А что же деятельность «Чхеидзе», столь «почтенная» в мирное время, то есть — крайних левых наших?
Поскольку она успешна — она опасна, и счастье, что она не успешна. Оторванная от центрально-важных сейчас, лево-государственных, политических кругов, неподвижно-консервативная в себе, деятельность неорганизованных «левых» с подкладкой не политики, а социализма (то есть внеисторической утопичности) — такая деятельность только и может быть или неуспешна, или вредна.
Правые — и не понимают, и не идут, и никого никуда не пускают.
Средние — понимают, но никуда не идут, стоят, ждут (чего?).
Левые — ничего не понимают, но идут неизвестно куда и на что, как слепые.
Со всеми же вместе что будет?

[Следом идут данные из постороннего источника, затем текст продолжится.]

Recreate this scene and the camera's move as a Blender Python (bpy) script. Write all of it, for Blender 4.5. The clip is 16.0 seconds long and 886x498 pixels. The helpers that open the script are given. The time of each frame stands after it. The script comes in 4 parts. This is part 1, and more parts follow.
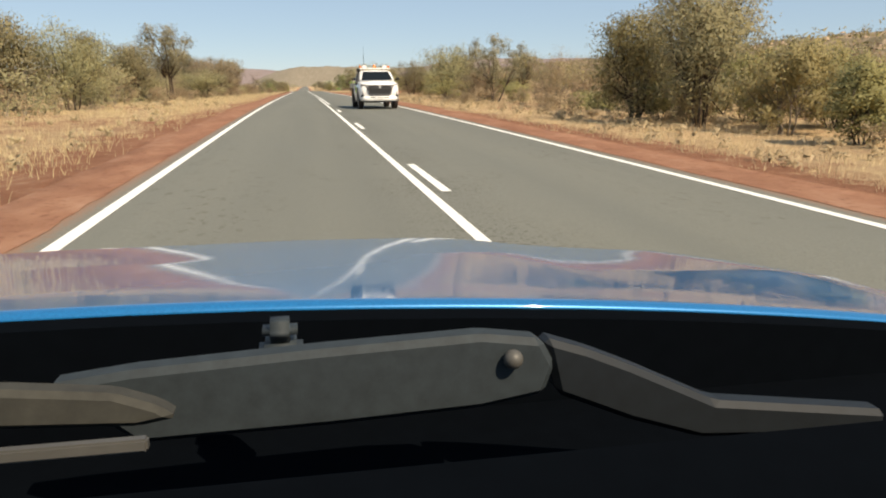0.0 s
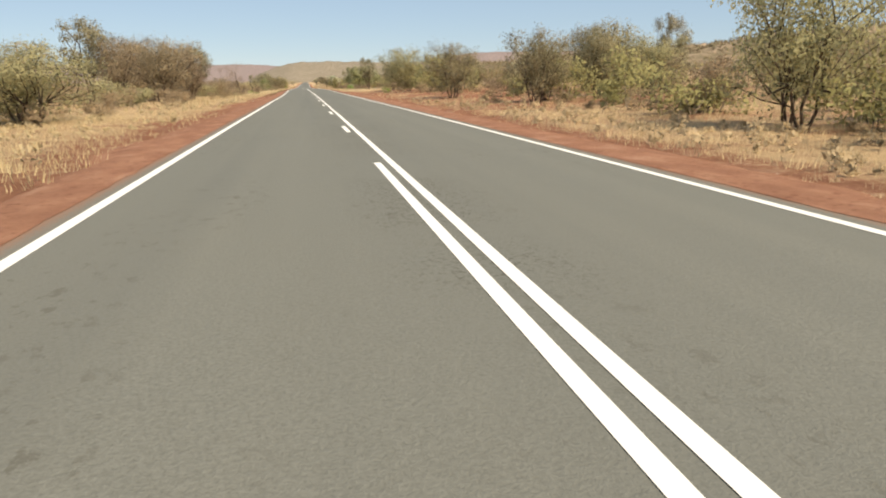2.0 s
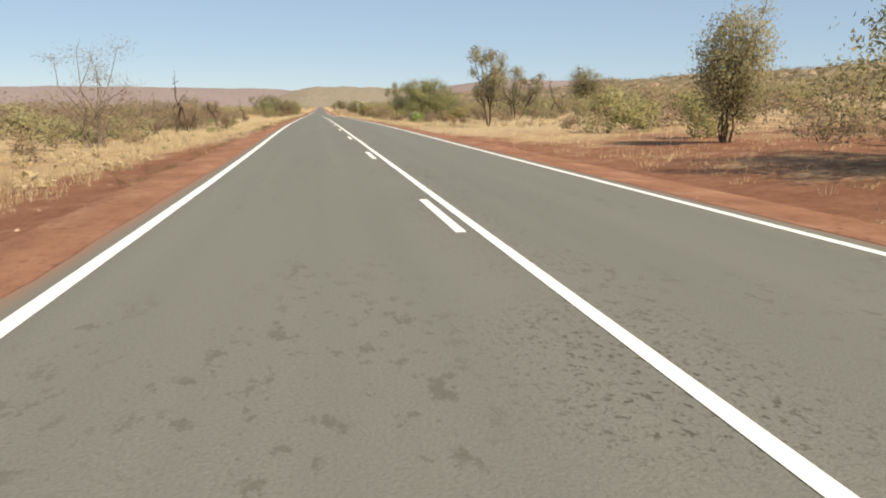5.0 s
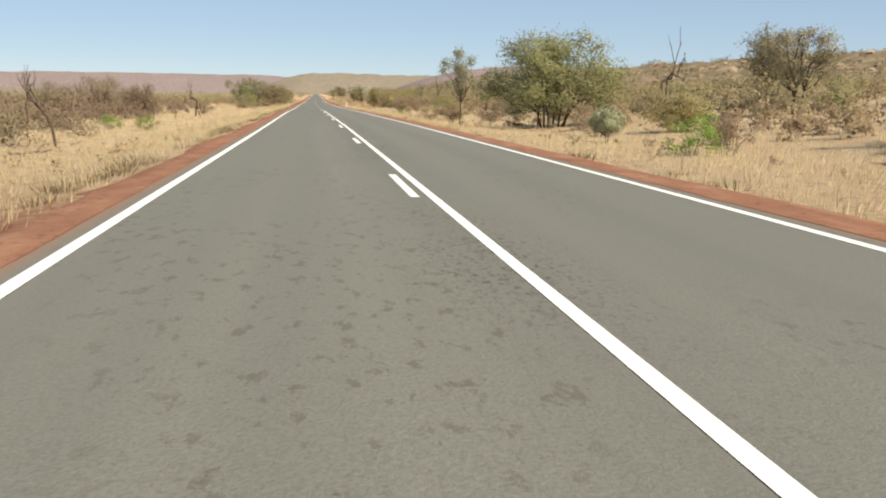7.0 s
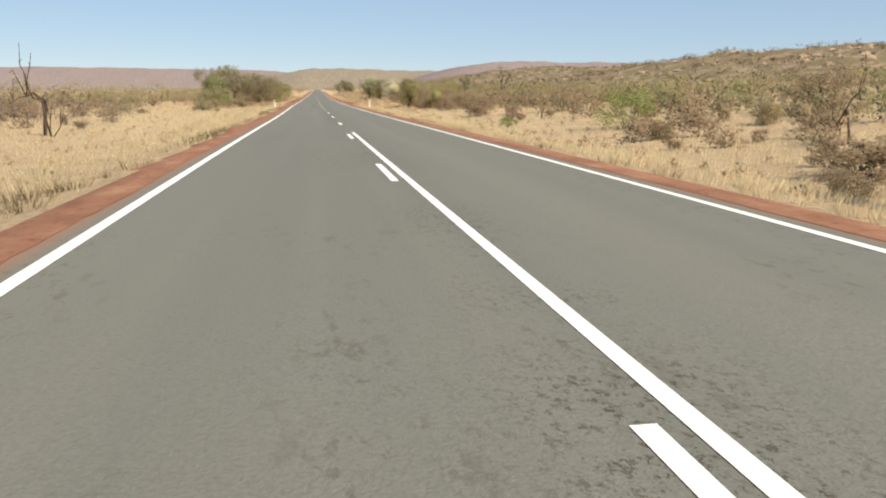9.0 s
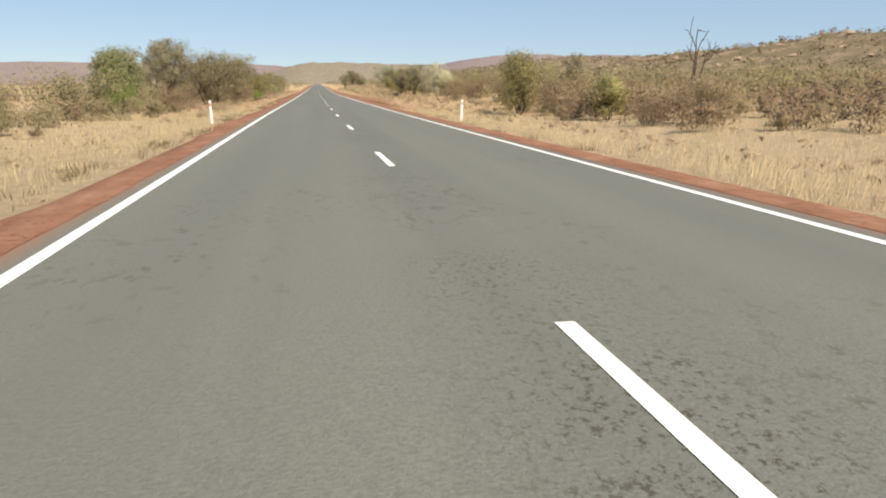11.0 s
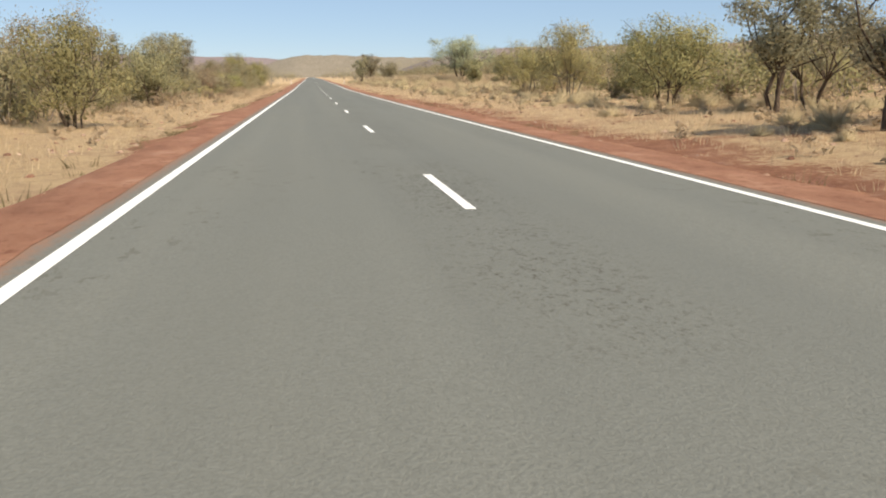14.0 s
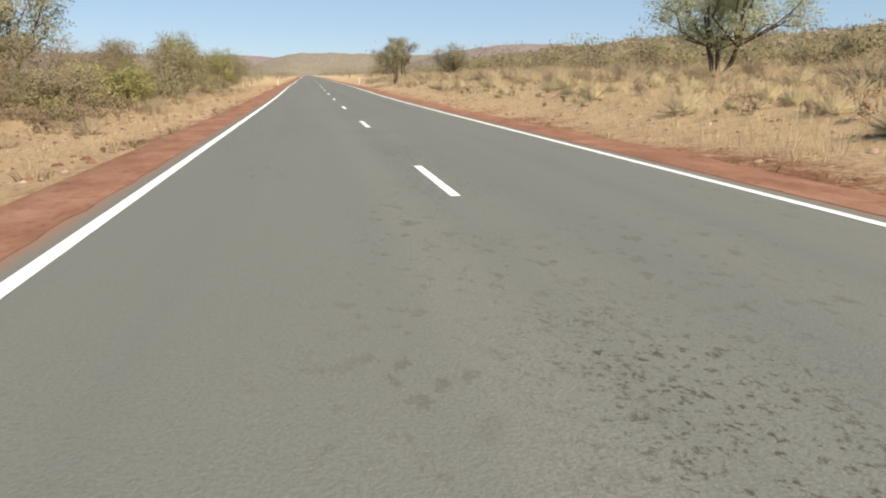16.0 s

С Россией? Или она уже обречена — за старый и вечный свой грех долготерпения?
Самодержавие. Пока эта точка горит — всего можно ожидать, ни на что нельзя надеяться. (Не долго ли горит, не перегорела ли Россия?)
Непонимающие низы, одни, с этой точкой не справятся. (Если б справились по-своему — то нек добру. Ведь ее и «погасить в уме» надо!)

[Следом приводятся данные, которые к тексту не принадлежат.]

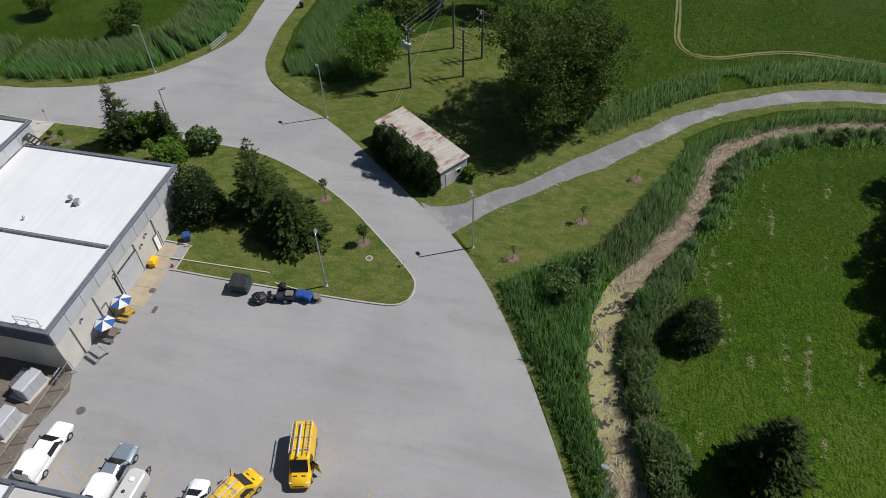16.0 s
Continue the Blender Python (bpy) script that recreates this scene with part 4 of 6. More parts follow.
GREY_LAMP = "tall grey steel street lamp with square head"
street_lamp(-58.9, 86.8, 7.9, 250, GREY_LAMP + " in the reeds")
street_lamp(-30.4, 90.3, 7.9, 260, GREY_LAMP + " in the reeds")
street_lamp(5.1, 71.2, 7.9, 225, GREY_LAMP + " in the reeds")
street_lamp(21.6, 40.6, 7.6, 190, GREY_LAMP + " beside the ditch")
street_lamp(0.5, 55.4, 8.0, 178, GREY_LAMP + " on the island", 0.12)
street_lamp(7.9, 48.8, 8.4, 15, "dark steel lamp mast beside the pump", 0.05, 0.4, True)
street_lamp(-87.4, 70.3, 8.0, 215, GREY_LAMP + " on the verge")
street_lamp(-78.2, 55.7, 7.9, 200, GREY_LAMP + " on the kerb lawn", 0.12)
street_lamp(-108.3, 45.0, 8.1, 225, GREY_LAMP + " at the fork")
street_lamp(-114.4, 14.6, 7.9, 285, GREY_LAMP + " by the far reeds")
street_lamp(-99.2, 26.4, 8.0, 130, GREY_LAMP + " behind the shrubs", 0.12)


def sign_post(x, y, z, h, turn, label):
    t = thing("sign_post", label, "sign post", "thin posts", pose(x, y, z, 0, 0, turn))
    part("post", Shape().tube([(0, 0, 0), (0.03, 0.02, h)], 0.03, 6), GALV, t)
    part("plate", Shape().box((0.04, 0.03, h - 0.2), (0.3, 0.03, 0.4), 0.01), GALV, t)


for q in ((-50.9, 79.0, 0.13, 2.3, 20), (-48.5, 72.6, 0.13, 2.3, 80), (-37.0, 80.6, 0.13, 2.3, -20), (-99.2, 6.3, 0.13, 2.2, 90), (-82.9, 63.2, 0.13, 0.9, 30)):
    sign_post(*q, "thin grey steel post with small plate")


def utility_pole(x, y, h, arms, cans, label):
    t = thing("utility_pole", label, "utility pole", "utility poles", pose(x, y, 0, 0, 0, 58))
    part("pole", Shape().tube([(0, 0, -0.1), (0, 0, h * 0.5), (0, 0, h)], [0.19, 0.16, 0.13], 10), POLEWOOD, t, "", True)
    for k in range(arms):
        zz = h - 0.35 - k * 1.5
        ar = part("crossarm", Shape().box((0, 0.14, zz), (2.7, 0.11, 0.13), 0.01), POLEWOOD, t)
        for dx in (-1.25, -0.5, 0.5, 1.25):
            part("insulator", Shape().lathe([(0.06, 0), (0.09, 0.05), (0.05, 0.1), (0.08, 0.14), (0.03, 0.22)], 8, (dx, 0.14, zz + 0.06)), PALEPANEL, ar)
        for sx in (-1, 1):
            part("brace", Shape().tube([(sx * 0.85, 0.14, zz), (0, 0.14, zz - 0.6)], 0.025, 5), GALV, ar)
    for k in range(cans):
        c = part("transformer", Shape().lathe([(0.01, -0.55), (0.28, -0.5), (0.3, 0), (0.3, 0.4), (0.2, 0.5), (0.05, 0.52)], 14, ((k - 1) * 0.62, -0.42 if k != 1 else -0.55, h - 2.6)), PALEPANEL, t, "pale grey pole transformer", True)
        part("bushing", Shape().lathe([(0.06, 0.5), (0.08, 0.6), (0.04, 0.75)], 8, ((k - 1) * 0.62, -0.42 if k != 1 else -0.55, h - 2.6)), IRON, c)


utility_pole(-118.0, 54.8, 9.8, 2, 3, "wooden utility pole with three grey transformers")
utility_pole(-122.5, 61.8, 7.7, 3, 0, "wooden utility pole with crossarms on the lawn")
utility_pole(-128.1, 63.6, 7.9, 3, 0, "wooden utility pole with crossarms on the lawn")
utility_pole(-130.3, 58.6, 12.5, 1, 0, "tall wooden utility pole on the lawn")


def cable(a, b, sag, label, r=0.012):
    n = 14
    pts = [(a[0] + (b[0] - a[0]) * k / n, a[1] + (b[1] - a[1]) * k / n, a[2] + (b[2] - a[2]) * k / n - sag * 4 * (k / n) * (1 - k / n)) for k in range(n + 1)]
    tagged(new("power_cable", Shape().tube(pts, r, 4).mesh("power_cable", GALV)), label, "cable", "overhead cables")


for dx in (-0.66, -0.25, 0.25, 0.66):
    cable((-118.0 + dx, 54.8 + dx * 1.6, 9.7), (-165 + dx, 71 + dx * 1.6, 11.5), 0.7, "thin grey overhead power cable")
cable((-130.3, 58.6, 12.2), (-108.2, 54.0, 0.1), 0.15, "thin taut guy wire to the lawn")
cable((-130.3, 58.6, 11.4), (-108.6, 53.4, 0.1), 0.15, "thin taut guy wire to the lawn")
cable((-128.1, 63.6, 7.8), (-122.5, 61.8, 7.6), 0.25, "thin grey overhead power cable")
cable((-122.5, 61.8, 7.5), (-118.0, 54.8, 8.8), 0.3, "thin grey overhead power cable")


def cover(x, y, r, material, label, z=0.03, square=False):
    t = thing("manhole_cover", label, "manhole cover", "covers in the asphalt", pose(x, y, z))
    if square:
        part("frame", Shape().box((0, 0, 0.004), (r * 2.4, r * 1.2, 0.012), 0.003), material, t)
        for k in range(7):
            part("bar", Shape().box(((k - 3) * r * 0.32, 0, 0.014), (r * 0.14, r, 0.02), 0.003), IRON, t)
        return
    part("ring", Shape().lathe([(r * 1.35, 0.002), (r * 1.3, 0.010), (r * 0.86, 0.012)], 28), material, t)
    part("lid", Shape().lathe([(r * 0.84, 0.010), (r * 0.8, 0.016), (r * 0.4, 0.017), (0.01, 0.017)], 28), IRON if material is not PALECOVER else material, t)
    for k in range(6):
        a = k * math.pi / 3
        part("stud", Shape().box((r * 0.55 * math.cos(a), r * 0.55 * math.sin(a), 0.02), (r * 0.3, 0.04, 0.012), 0.003, math.degrees(a)), IRON, t)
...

Умеренные и вежливые верхи — (в своей умеренности) — тоже не справятся. Они со странной нерешительностью все «обхаживают» самодержавие (будто его можно обойти!). Но с них больше спросится, — ой, как спросится! — потому что спасти Россию сейчас можно — не снизу. Ее могли бы спасти только эти политические верхи. Но только в известном контакте, в каком-то сговоре, с крайними левыми, т. е. поступившись известной долей своей умеренности. я не сомневаюсь, что при этом контакте и крайние поступились бы известной долей своей крайности.